Anyways, Tyler you did a lot of work and deserve the recognition and congratulatory remarks for resurrecting your car.

That being said, this is a good example of why most people should steer clear of rebuilding a salvage vehicle though. Everything is tweaked and forces of the impact have permanently distorted even some of the smallest details. A such, you just can't really ever get the vehicle completely right. It's possible that you won't realize any unfavorable characteristics, though not likely in the long term. Rarely driven specialty vehicles like your challenger are reasonable candidates for refurbishment, but daily driven primary transportation vehicles will show their flaws sooner rather than later, ie rapid suspension wear, tire wear, drivetrain wear, handling issues, all or some eventually show up and are in need of frequent replacement. Your car, being a second and fun car for you, likely won't see the mileage demands that others will.

I too have thought about going down this path in the past, buying a vehicle that was not really part of my budget. Eventually, others with more experience in the matter really convinced me of the flip side of Salvage vehicle resurrection.
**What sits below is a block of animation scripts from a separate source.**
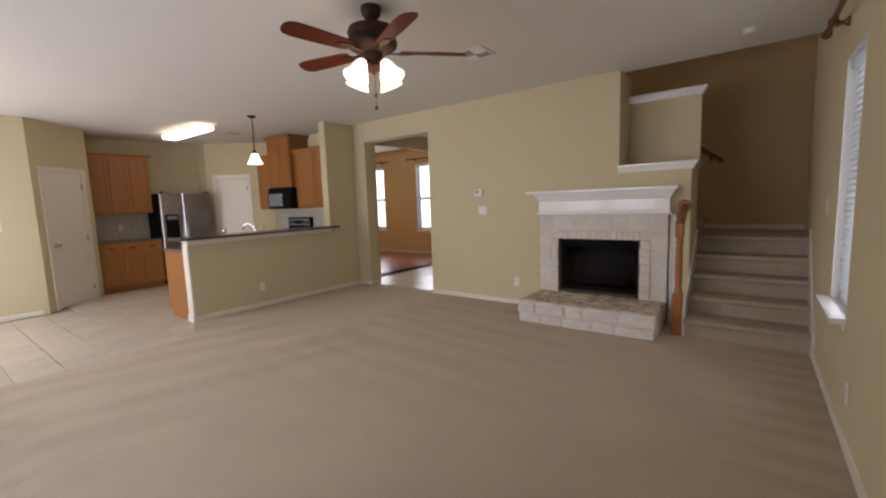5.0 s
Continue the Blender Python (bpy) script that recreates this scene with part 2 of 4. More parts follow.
M_ALU = material("slider_aluminium", (0.58, 0.60, 0.61), 0.45, 0.0, grain=(40, 0.05), stain=(4, 0.05), bump=(40, 0.03, 0.001))
M_LAWN = material("lawn", (0.07, 0.12, 0.03), 0.95, grain=(30, 0.3), stain=(0.6, 0.3), bump=(60, 0.8, 0.03))
M_PATIO = material("patio_concrete", (0.60, 0.585, 0.56), 0.9, grain=(40, 0.08), stain=(1.2, 0.1))
M_SIDING = material("pale_siding", (0.80, 0.84, 0.86), 0.7, grain=(20, 0.03), stain=(1, 0.05))
M_LEAF = material("leaf", (0.06, 0.12, 0.03), 0.6, grain=(20, 0.3), stain=(3, 0.4), bump=(20, 0, 0))
M_BARK = material("bark", (0.12, 0.09, 0.06), 0.9, grain=(30, 0.3), stain=(4, 0.3), bump=(30, 0.6, 0.01))
M_FENCE = material("fence_wood", (0.28, 0.22, 0.16), 0.9, grain=(16, 0.2), stain=(2, 0.2), stretch=(6, 6, 1))

# ---- building blocks ----


def box(bm, x0, x1, y0, y1, z0, z1, bevel=0.0, seg=1):
    vs = [bm.verts.new((x, y, z)) for x in (x0, x1) for y in (y0, y1) for z in (z0, z1)]
    fs = [bm.faces.new([vs[i] for i in q]) for q in ((0, 1, 3, 2), (4, 6, 7, 5), (0, 4, 5, 1), (2, 3, 7, 6), (0, 2, 6, 4), (1, 5, 7, 3))]
    if bevel:
        es = list({e for f in fs for e in f.edges})
        bmesh.ops.bevel(bm, geom=es, offset=bevel, segments=seg, affect="EDGES", profile=0.5)
    return bm


def boxes(*specs, bevel=0.0):
    bm = bmesh.new()
    for s in specs:
        box(bm, *s, bevel=bevel)
    return bm


def lathe(bm, profile, x=0, y=0, z=0, seg=24, axis="Z", cap=True):
    """Turns (radius, height) pairs about an axis through x, y, z."""
    rings = []
    for r, h in profile:
        ring = []
        for i in range(seg):
            a = 2 * math.pi * i / seg
            c, s = r * math.cos(a), r * math.sin(a)
            ring.append(bm.verts.new({"Z": (x + c, y + s, z + h), "X": (x + h, y + c, z + s), "Y": (x + s, y + h, z + c)}[axis]))
        rings.append(ring)
    for a, b in zip(rings, rings[1:]):
        for i in range(seg):
            f = bm.faces.new((a[i], a[(i + 1) % seg], b[(i + 1) % seg], b[i]))
            f.smooth = True
    if cap:
        bm.faces.new(rings[0][::-1]), bm.faces.new(rings[-1])
    return bm


def prism(bm, outline, z0, z1):
    """A flat outline (x, y) made solid between two heights."""
    lo, hi = [bm.verts.new((x, y, z0)) for x, y in outline], [bm.verts.new((x, y, z1)) for x, y in outline]
    bm.faces.new(lo[::-1]), bm.faces.new(hi)
    for i in range(len(lo)):
        j = (i + 1) % len(lo)
        bm.faces.new((lo[i], lo[j], hi[j], hi[i]))
    return bm


def extrude_x(bm, outline, x0, x1):
    """An outline (y, z) made solid between two x."""
    lo, hi = [bm.verts.new((x0, y, z)) for y, z in outline], [bm.verts.new((x1, y, z)) for y, z in outline]
    bm.faces.new(lo), bm.faces.new(hi[::-1])
    for i in range(len(lo)):
        j = (i + 1) % len(lo)
        bm.faces.new((lo[j], lo[i], hi[i], hi[j]))
    return bm


def tube(bm, points, radius, seg=10, smooth=True):
    """A round bar through points; radius may be a list."""
    pts = [Vector(p) for p in points]
    rs = radius if isinstance(radius, (list, tuple)) else [radius] * len(pts)
    rings = []
    for i, p in enumerate(pts):
        d = (pts[min(i + 1, len(pts) - 1)] - pts[max(i - 1, 0)]).normalized()
        q = d.to_track_quat("Z", "Y")
        rings.append([bm.verts.new(p + q @ Vector((rs[i] * math.cos(2 * math.pi * k / seg), rs[i] * math.sin(2 * math.pi * k / seg), 0))) for k in range(seg)])
    for a, b in zip(rings, rings[1:]):
        for k in range(seg):
            bm.faces.new((a[k], a[(k + 1) % seg], b[(k + 1) % seg], b[k])).smooth = smooth
    bm.faces.new(rings[0][::-1]), bm.faces.new(rings[-1])
    return bm


def profile_run(bm, profile, path, closed_ends=True):
    """Sweeps (out, up) pairs along a level path of (x, y) corners with mitres; out is to the path's right."""
    n = len(path)
    rings = []
    for i, (px, py) in enumerate(path):
        d0 = Vector(path[i]) - Vector(path[i - 1]) if i else None
        d1 = Vector(path[i + 1]) - Vector(path[i]) if i + 1 < n else None
        d0, d1 = (d0 or d1).normalized(), (d1 or d0).normalized()
        n0, n1 = Vector((d0.y, -d0.x)), Vector((d1.y, -d1.x))
        m = (n0 + n1).normalized()
        m = m / max(0.3, m.dot(n0))
        rings.append([bm.verts.new((px + m.x * o, py + m.y * o, u)) for o, u in profile])
    k = len(profile)
    for a, b in zip(rings, rings[1:]):
        for i in range(k):
            bm.faces.new((a[i], a[(i + 1) % k], b[(i + 1) % k], b[i]))
    if closed_ends:
        bm.faces.new(rings[0][::-1]), bm.faces.new(rings[-1])
    return bm


def to_mesh(name, bm, mat, loc=(0, 0, 0)):
    bmesh.ops.recalc_face_normals(bm, faces=bm.faces)
    bmesh.ops.translate(bm, verts=bm.verts, vec=-Vector(loc))
    me = bpy.data.meshes.new(name)
    bm.to_mesh(me)
    bm.free()
    me.materials.append(mat)
    return me


def thing(name, loc, label, category, group="", kind=""):
    ob = new(name)
    ob.empty_display_size = 0.1
    ob.location = loc
    return tagged(ob, label, category, group, kind)


def solid(name, bm, mat, label="", category="", group="", kind="", loc=(0, 0, 0)):
    """A top-level thing that is one mesh."""
    ob = new(name, to_mesh(name, bm, mat, loc))
    ob.location = loc
    return tagged(ob, label, category, group, kind)


def root_of(ob):
    while ob.parent:
        ob = ob.parent
    return ob


def part(name, bm, mat, parent, label=""):
    """One mesh under a thing or a part, given in the place's own metres."""
    ob = new(name, to_mesh(name, bm, mat, root_of(parent).location))
    ob.parent = parent
    return tagged(ob, label)


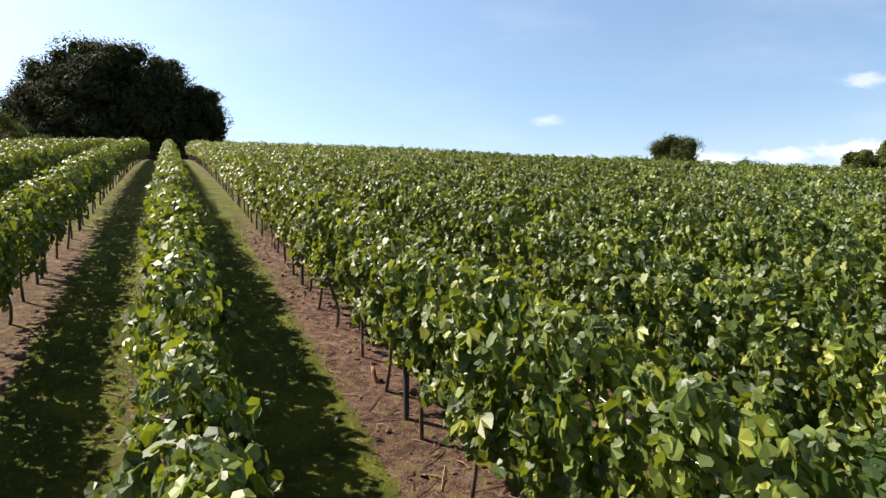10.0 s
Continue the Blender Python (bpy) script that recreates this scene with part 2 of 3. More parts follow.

I see lots of thee super desirable dream cars for sale as salvage vehicles and, while i don't mean to rain on your parade (honestly most people could never ever fix a car and get it back on the road the way you did), congrats to you, well done. I just want to mention that your results are not common, at all.

Every misty eyed teenager across the country that has read your posts here idolize what you've accomplished.

So my point is, if you see that dream car listed for sale and the price is less than normally asked, pay attention to the title as it's likely a salvage vehicle. Minor accidents don't result in a car being totaled and branded salvage. The people that inspect and assess damage are experienced and they know all to well what is repairable and what is not, as well as what can be repaired and be safe or not and what is cost effective to repair and what is not.

Again no slight is intended towards you or your amazing accomplishment.